Yes, of course. It’s an album by Young MC, who’s one of my favorite hip-hop artists. I know that Flea, the bass player in Red Hot Chili Peppers, was involved. It’s really very dynamic and raw.
But it’s not what kids are listening to anymore. If you went to the Bronx and got onto a bus filled with teenagers, I’m pretty sure you wouldn’t hear “Bust a Move.” Did that not matter?
It didn’t. I wasn’t thinking about whether the song was or wasn’t popular anymore. It’s just my taste. Not that I don’t like what’s new in music, but there’s something about that particular song that resonated for me. It’s different from so much hip-hop these days. It isn’t about some fantasy life that the rapper is imagining. It’s the reality of a good kid going to school. There’s an innocence to it that I really identify with.

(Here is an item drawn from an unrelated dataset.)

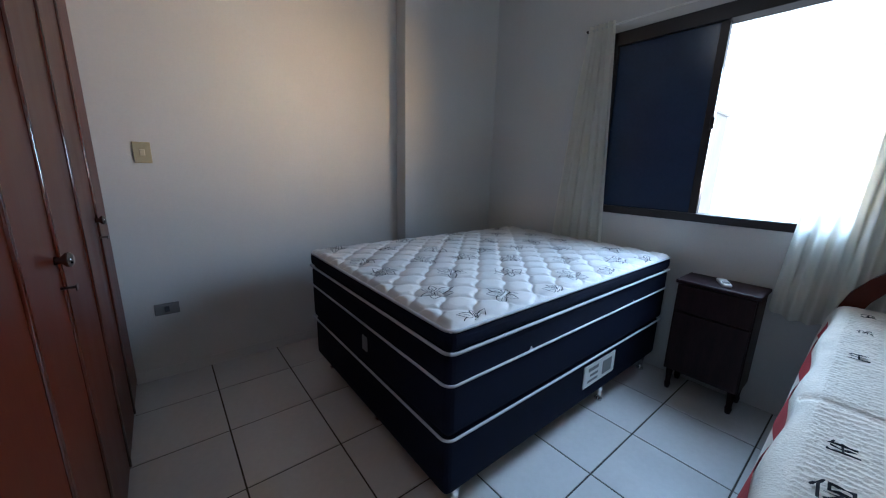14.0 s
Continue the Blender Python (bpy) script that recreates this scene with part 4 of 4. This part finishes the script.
hk = thing("towel_hook", "cream ceramic towel hook on the bathroom tiles", "hook", (BX, 2.0, 1.52))
part("plate", boxed(BX - 0.022, 1.957, 1.482, BX - 0.007, 2.043, 1.562, bevel=0.007, seg=3), HOOKCLAY, hk)
part("peg", tube(bmesh.new(), [(BX - 0.020, 2.0, 1.53), (BX - 0.05, 2.0, 1.52), (BX - 0.055, 2.0, 1.545)], 0.009, 10), HOOKCLAY, hk)
vv = thing("water_valve", "chrome angle valve and hose under the basin", "valve", (BX, 2.08, 0.55))
part("body", tube(bmesh.new(), [(BX - 0.007, 2.10, 0.62), (BX - 0.07, 2.10, 0.62)], 0.013, 12), CHROME, vv)
part("hose", tube(bmesh.new(), [(BX - 0.06, 2.10, 0.62), (BX - 0.09, 2.12, 0.64), (BX - 0.10, 2.16, 0.70), (BX - 0.11, 2.20, 0.76)], 0.007, 10), CHROME, vv)
part("tap_wheel", tube(bmesh.new(), [(BX - 0.07, 2.10, 0.62), (BX - 0.09, 2.10, 0.62)], 0.022, 12), CHROME, vv)
tap2 = thing("toilet_valve", "chrome wall valve low on the bathroom tiles", "valve", (BX, 1.86, 0.72))
part("body", tube(bmesh.new(), [(BX - 0.007, 1.91, 0.70), (BX - 0.05, 1.91, 0.70)], 0.014, 12), CHROME, tap2)
part("wheel", tube(bmesh.new(), [(BX - 0.05, 1.91, 0.70), (BX - 0.065, 1.91, 0.70)], 0.026, 8), CHROME, tap2)

# ---- outside ----
street = solid("ground", boxed(-120, -220, -16.2, 120, 60, -16.0), STREET, "sunlit pale street and ground far below")
back = solid("backdrop", sheet(lambda u, v: (-150 + 300 * u, -160, -16 + 120 * v), 4, 4), SKYCARD, "bright hazy white sky far behind the buildings")
bd = thing("apartment_building", "tall pale apartment building across the street", "building", (30, -66, -16))
part("wall", boxed(23.0, -74, -16, 46, -60, 11.0), FACADE, bd)
part("roof", boxed(22.7, -74.3, 11.0, 46.3, -59.7, 11.4), FACADE, bd)
wm = mesh_of("window", boxed(-0.40, -0.06, -0.55, 0.40, 0.06, 0.55), FARWIN)
for i in range(8):
    for j in range(8):
        piece("window", wm, bd, (-5.6 + (i // 2) * 4.6 + (i % 2) * 1.5, 6.03, 2.2 + j * 2.9))

# ---- tiles of floors and walls ----
def tile_mesh(name, w, h, depth, material, axis="z", gap=0.004):
    """One tile with eased edges, its corner at the origin, standing proud along +axis or -axis."""
    gu, gv = gap if isinstance(gap, tuple) else (gap, gap)
    w, h, e = w - gu, h - gv, 0.0015
    lo = [(0, 0), (w, 0), (w, h), (0, h)]
    hi = [(e, e), (w - e, e), (w - e, h - e), (e, h - e)]
    f = {"z": lambda u, v, d: (u, v, d), "-y": lambda u, v, d: (u, -d, v), "x": lambda u, v, d: (d, u, v), "-x": lambda u, v, d: (-d, u, v)}[axis]
    vs = [f(u, v, 0) for u, v in lo] + [f(u, v, depth - e) for u, v in lo] + [f(u, v, depth) for u, v in hi]
    fs = [(8, 9, 10, 11)] + [(i, (i + 1) % 4, 4 + (i + 1) % 4, 4 + i) for i in range(4)] + [(4 + i, 4 + (i + 1) % 4, 8 + (i + 1) % 4, 8 + i) for i in range(4)]
    me = bpy.data.meshes.new(name)
    me.from_pydata(vs, [], fs if axis != "-x" else [t[::-1] for t in fs])
    me.materials.append(material)
    return me


def cuts(start, pitch, lo, hi):
    """Stretches between lo and hi, cut at start + k * pitch."""
    k = math.floor((lo - start) / pitch)
    out = []
    while start + k * pitch < hi - 1e-6:
        a, b = max(lo, start + k * pitch), min(hi, start + (k + 1) * pitch)
        if b - a > 0.012:
            out.append((a, b))
        k += 1
    return out


cache = {}


def lay(parent, name, us, vs, at, depth, material, axis, gap):
    for u0, u1 in us:
        for v0, v1 in vs:
            key = (round(u1 - u0, 4), round(v1 - v0, 4), axis, material.name, depth)
            if key not in cache:
                cache[key] = tile_mesh(name, u1 - u0, v1 - v0, depth, material, axis, gap)
            piece(name, cache[key], parent, at(u0, v0))


def border_mesh(w, h, axis, gap=0.003):
    """A listello tile embossed with a scroll between two ropes."""
    key = ("border", round(w, 4), axis)
    if key in cache:
        return cache[key]

    def relief(u, v):
        if u in (0, 1) or v in (0, 1):
            return 0.0
        x = (u * w) % 0.1025 / 0.1025
        rope = max(0, 1 - abs(abs(v - 0.5) - 0.40) / 0.07) * (0.6 + 0.4 * math.sin(u * w * 420))
        oval = max(0, 1 - ((x - 0.5) / 0.30) ** 2 - ((v - 0.5) / 0.24) ** 2)
        scroll = max(0, math.cos(2 * math.pi * x) * math.cos(math.pi * (v - 0.5) * 2.2) * math.sin(u * w * 150 + 6 * v) ** 2)
        return 0.006 + 0.0022 * max(rope, math.sqrt(oval) * (0.75 + 0.25 * math.cos(26 * (x - 0.5))), scroll)
    if axis == "-y":
        bm = sheet(lambda u, v: (u * (w - gap), -relief(u, v), v * (h - gap)), 36, 14)
    else:
        bm = sheet(lambda u, v: (-relief(u, v), u * (w - gap), v * (h - gap)), 36, 14, True)
    cache[key] = mesh_of("border_tile", bm, BORDER)
    return cache[key]


GX, GY, GP = 0.961, 3.247, 0.4187
flat = lambda u, v: (u, v, -0.003)
lay(floor_main, "tile", cuts(GX, GP, LX, 0.70), cuts(GY, GP, 1.6, LY + W), flat, 0.003, FLOOR, "z", 0.007)
lay(floor_main, "tile", cuts(GX, GP, 0.70, KR), cuts(GY, GP, HY + 0.05, KB), flat, 0.003, FLOOR, "z", 0.007)
lay(floor_main, "tile", cuts(GX, GP, 0.70, 2.30), cuts(GY, GP, BY + 0.06, HY + 0.05), flat, 0.003, FLOOR, "z", 0.007)
lay(floor_main, "tile", cuts(1.20, 0.31, 0.78, BX), cuts(2.40, 0.31, 0.24, BY + 0.06), flat, 0.003, FLOOR, "z", 0.004)
BGX, BGP, BGQ = 3.118, 0.4285, 0.4180
lay(floor_bed, "tile", cuts(BGX, BGP, 2.30, RX1), cuts(3.252, BGQ, RY0, RY1), flat, 0.003, FLOOR, "z", 0.007)

BU, BV = 0.205, 0.256
cut_z = (0.0, 0.218, 0.490, 0.749, 1.001, 1.257, 1.490)
rows_low = list(zip(cut_z, cut_z[1:]))
rows_top = cuts(1.578, BV, 1.578, CEIL)
on_door = lambda u, v: (u, BY - 0.0005, v)
on_sink = lambda u, v: (BX - 0.0005, u, v)
for us, at, ax, par in ((cuts(1.868, BU, DX1 + 0.060, BX - 0.0025), on_door, "-y", wall_bath_door), (cuts(2.052, BU, 0.25, BY - 0.0025), on_sink, "-x", wall_bedroom_door)):
    lay(par, "tile", us, rows_low + rows_top, at, 0.006, BTILE, ax, 0.004)
    for u0, u1 in us:
        piece("border_tile", border_mesh(u1 - u0, 0.088, ax), par, at(u0, 1.490))
lay(wall_bath_door, "tile", [(0.79, DX0 - 0.062)], rows_low + rows_top, on_door, 0.006, BTILE, "-y", 0.004)
part("grout_sheet", boxed(0.78, BY - 0.0004, 0, DX0 - 0.06, BY + 0.001, CEIL), GROUT, wall_bath_door)
back_of = lambda u, v: (0.7805, u, v)
lay(wall_bath_left, "tile", cuts(2.052, BU, 0.25, BY), rows_low + rows_top, back_of, 0.006, BTILE, "x", 0.004)
part("grout_sheet", boxed(DX1 + 0.055, BY - 0.0004, 0, BX, BY + 0.001, CEIL), GROUT, wall_bath_door)
part("grout_sheet", boxed(BX - 0.0004, 0.24, 0, BX + 0.001, BY, CEIL), GROUT, wall_bedroom_door)

KU, KV = 0.2047, 0.2535
kz = (0.0, 0.255, 0.51, 0.765, 1.02, 1.275, 1.53, 1.645, 1.885, 2.13, 2.38, 2.63, 2.678)
krows = list(zip(kz, kz[1:]))
lay(wall_kitchen_back, "tile", cuts(1.085, KU, KX, KR), krows, lambda u, v: (u, KB + 0.006, v), 0.006, KTILE, "-y", (0.0040, 0.0058))
lay(wall_kitchen_left, "tile", cuts(4.10, KU, HY + 0.221, KB), [(a + 0.018 * (a > 0), min(b + 0.018, TILE_TOP)) for a, b in krows], lambda u, v: (KX - 0.006, u, v), 0.006, KTILE, "x", (0.0022, 0.0062))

When you’re directing teenagers in a movie, how do you hold their attention and get their respect? Do you try to speak their language and be the “cool” adult?
Well, being the “cool” adult never works. But I remember, when I was a teenager, the adults I liked the most were the ones who treated us as equals, who were not condescending. So that’s always the approach I took. I’m pretty shy in general, but I tried to show them right from the start that I trusted them. I wasn’t going to come barging in and give them a lot of orders. I trusted them and their abilities. And I learned as much from them as maybe they learned from me.
So you were never like, “Hey kids, who wants to breakdance and listen to ‘Bust a Move’?”
No. I can’t imagine that working out very well for me.